◆ Task material ◆
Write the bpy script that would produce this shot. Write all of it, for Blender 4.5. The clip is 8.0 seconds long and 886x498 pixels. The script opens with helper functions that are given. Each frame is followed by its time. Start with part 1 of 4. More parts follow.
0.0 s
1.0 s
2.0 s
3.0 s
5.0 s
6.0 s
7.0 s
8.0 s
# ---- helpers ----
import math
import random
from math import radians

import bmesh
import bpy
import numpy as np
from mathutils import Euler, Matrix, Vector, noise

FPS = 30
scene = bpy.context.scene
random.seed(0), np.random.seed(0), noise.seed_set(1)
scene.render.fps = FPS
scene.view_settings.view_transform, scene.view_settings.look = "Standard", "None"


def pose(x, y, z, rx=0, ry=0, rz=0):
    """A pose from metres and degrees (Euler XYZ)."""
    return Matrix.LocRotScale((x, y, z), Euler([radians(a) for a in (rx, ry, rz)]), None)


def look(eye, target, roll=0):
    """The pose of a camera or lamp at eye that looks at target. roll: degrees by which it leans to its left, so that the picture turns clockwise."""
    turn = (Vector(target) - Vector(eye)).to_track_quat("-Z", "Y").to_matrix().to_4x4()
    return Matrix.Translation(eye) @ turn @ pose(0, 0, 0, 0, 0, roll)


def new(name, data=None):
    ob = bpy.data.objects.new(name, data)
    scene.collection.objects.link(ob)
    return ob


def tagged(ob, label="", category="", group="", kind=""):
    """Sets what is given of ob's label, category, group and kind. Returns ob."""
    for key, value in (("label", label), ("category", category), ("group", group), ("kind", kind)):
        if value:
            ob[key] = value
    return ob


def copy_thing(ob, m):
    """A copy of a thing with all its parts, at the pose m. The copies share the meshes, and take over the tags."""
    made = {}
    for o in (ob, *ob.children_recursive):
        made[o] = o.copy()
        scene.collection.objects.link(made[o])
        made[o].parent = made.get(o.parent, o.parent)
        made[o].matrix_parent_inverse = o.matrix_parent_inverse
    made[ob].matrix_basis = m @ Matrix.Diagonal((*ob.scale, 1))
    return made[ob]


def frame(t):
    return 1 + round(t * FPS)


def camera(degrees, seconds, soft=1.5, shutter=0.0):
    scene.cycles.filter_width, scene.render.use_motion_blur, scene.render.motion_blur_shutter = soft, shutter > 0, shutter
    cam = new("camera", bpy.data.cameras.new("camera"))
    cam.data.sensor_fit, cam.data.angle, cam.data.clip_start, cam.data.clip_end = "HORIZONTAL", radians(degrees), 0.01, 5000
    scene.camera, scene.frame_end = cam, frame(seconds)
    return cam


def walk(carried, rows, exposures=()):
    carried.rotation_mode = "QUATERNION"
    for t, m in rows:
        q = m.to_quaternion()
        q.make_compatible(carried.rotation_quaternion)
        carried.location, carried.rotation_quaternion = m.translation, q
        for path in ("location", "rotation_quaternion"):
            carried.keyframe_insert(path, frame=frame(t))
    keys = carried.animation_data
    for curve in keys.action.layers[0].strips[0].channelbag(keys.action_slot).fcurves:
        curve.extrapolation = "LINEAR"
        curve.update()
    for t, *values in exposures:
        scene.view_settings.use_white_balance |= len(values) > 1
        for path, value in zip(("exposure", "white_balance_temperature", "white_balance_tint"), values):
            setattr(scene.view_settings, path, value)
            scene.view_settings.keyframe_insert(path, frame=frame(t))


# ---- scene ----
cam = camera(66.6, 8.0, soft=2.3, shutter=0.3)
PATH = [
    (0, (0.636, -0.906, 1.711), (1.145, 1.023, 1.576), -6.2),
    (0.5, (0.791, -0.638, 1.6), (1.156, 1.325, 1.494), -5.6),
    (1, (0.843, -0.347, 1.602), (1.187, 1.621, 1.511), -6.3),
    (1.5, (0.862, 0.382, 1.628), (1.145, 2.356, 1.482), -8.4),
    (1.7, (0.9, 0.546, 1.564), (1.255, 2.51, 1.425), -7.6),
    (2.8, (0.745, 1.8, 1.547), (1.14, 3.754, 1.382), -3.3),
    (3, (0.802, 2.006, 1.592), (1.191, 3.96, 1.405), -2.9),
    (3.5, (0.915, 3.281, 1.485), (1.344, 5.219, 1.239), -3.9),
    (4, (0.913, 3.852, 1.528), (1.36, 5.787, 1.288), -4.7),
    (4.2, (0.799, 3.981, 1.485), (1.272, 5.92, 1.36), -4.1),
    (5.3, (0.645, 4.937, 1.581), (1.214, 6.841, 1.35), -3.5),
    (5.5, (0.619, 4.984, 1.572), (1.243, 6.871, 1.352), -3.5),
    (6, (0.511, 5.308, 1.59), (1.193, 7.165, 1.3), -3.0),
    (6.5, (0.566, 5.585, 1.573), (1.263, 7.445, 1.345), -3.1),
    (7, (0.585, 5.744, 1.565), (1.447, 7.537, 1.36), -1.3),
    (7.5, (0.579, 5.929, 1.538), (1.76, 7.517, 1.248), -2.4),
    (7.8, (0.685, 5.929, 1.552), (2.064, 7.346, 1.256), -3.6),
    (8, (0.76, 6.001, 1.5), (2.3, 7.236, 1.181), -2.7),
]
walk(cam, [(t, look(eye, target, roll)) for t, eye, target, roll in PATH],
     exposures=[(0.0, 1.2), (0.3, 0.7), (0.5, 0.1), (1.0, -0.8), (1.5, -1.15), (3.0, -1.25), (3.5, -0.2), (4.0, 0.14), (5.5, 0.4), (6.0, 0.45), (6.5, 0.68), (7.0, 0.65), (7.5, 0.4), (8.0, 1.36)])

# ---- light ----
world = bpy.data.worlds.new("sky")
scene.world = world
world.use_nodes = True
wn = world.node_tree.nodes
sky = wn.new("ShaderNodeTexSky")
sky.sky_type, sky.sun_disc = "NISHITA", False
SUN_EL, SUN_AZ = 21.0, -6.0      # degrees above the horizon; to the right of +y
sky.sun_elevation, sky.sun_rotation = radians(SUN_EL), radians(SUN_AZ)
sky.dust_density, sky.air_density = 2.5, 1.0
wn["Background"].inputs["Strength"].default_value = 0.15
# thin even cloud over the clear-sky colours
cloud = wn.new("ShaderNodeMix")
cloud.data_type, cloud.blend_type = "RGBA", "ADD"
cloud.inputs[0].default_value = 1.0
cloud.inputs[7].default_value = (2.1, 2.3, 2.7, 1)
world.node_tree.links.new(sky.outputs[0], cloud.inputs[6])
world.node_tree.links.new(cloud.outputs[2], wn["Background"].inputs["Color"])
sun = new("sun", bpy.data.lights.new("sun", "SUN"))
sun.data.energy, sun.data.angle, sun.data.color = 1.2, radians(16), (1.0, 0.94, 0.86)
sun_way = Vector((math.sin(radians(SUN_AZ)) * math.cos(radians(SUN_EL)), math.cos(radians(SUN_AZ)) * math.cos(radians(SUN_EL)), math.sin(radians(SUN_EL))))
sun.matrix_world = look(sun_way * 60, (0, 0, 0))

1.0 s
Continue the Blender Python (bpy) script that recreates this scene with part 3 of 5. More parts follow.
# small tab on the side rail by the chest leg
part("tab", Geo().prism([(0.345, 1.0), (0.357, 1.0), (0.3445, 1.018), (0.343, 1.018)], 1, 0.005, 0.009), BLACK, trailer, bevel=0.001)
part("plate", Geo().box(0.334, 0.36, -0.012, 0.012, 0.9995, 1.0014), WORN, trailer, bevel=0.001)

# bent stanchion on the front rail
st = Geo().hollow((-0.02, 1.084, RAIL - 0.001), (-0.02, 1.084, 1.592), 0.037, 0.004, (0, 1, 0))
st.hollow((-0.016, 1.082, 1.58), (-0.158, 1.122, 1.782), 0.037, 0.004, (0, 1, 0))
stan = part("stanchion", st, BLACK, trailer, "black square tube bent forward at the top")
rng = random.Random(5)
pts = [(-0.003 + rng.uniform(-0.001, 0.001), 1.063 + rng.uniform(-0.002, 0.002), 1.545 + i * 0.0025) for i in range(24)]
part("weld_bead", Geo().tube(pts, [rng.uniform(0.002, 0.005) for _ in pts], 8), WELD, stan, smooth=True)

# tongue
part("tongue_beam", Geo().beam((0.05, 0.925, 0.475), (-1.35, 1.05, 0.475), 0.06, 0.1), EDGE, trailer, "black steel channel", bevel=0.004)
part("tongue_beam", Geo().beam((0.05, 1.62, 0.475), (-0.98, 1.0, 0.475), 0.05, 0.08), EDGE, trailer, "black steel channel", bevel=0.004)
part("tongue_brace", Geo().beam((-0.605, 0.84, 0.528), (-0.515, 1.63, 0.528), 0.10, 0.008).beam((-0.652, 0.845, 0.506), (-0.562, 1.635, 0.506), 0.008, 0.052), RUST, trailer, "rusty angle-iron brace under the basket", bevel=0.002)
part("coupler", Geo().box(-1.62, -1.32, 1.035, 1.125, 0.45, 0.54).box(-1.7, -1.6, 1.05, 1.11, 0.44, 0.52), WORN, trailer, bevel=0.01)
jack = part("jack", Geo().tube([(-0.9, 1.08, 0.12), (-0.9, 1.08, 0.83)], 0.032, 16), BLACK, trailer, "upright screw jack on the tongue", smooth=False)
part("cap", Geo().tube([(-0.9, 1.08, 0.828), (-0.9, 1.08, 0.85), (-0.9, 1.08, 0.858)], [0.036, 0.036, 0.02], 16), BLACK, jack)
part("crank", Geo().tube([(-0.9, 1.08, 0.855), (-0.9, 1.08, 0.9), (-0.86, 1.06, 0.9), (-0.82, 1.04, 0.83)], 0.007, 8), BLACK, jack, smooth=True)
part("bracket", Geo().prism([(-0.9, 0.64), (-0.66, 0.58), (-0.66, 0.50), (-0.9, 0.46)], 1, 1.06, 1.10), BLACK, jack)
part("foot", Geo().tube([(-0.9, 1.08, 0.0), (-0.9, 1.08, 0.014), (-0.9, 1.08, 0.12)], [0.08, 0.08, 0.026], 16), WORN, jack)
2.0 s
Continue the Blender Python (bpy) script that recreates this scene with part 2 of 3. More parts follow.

◆ Given task ◆
The lines to be given again exactly are those from the one containing "setattr(scene.view_settings, path, value)" up to and including the one containing "scene.view_settings.keyframe_insert(path, frame=frame(t))".

◆ Task response ◆
            setattr(scene.view_settings, path, value)
            scene.view_settings.keyframe_insert(path, frame=frame(t))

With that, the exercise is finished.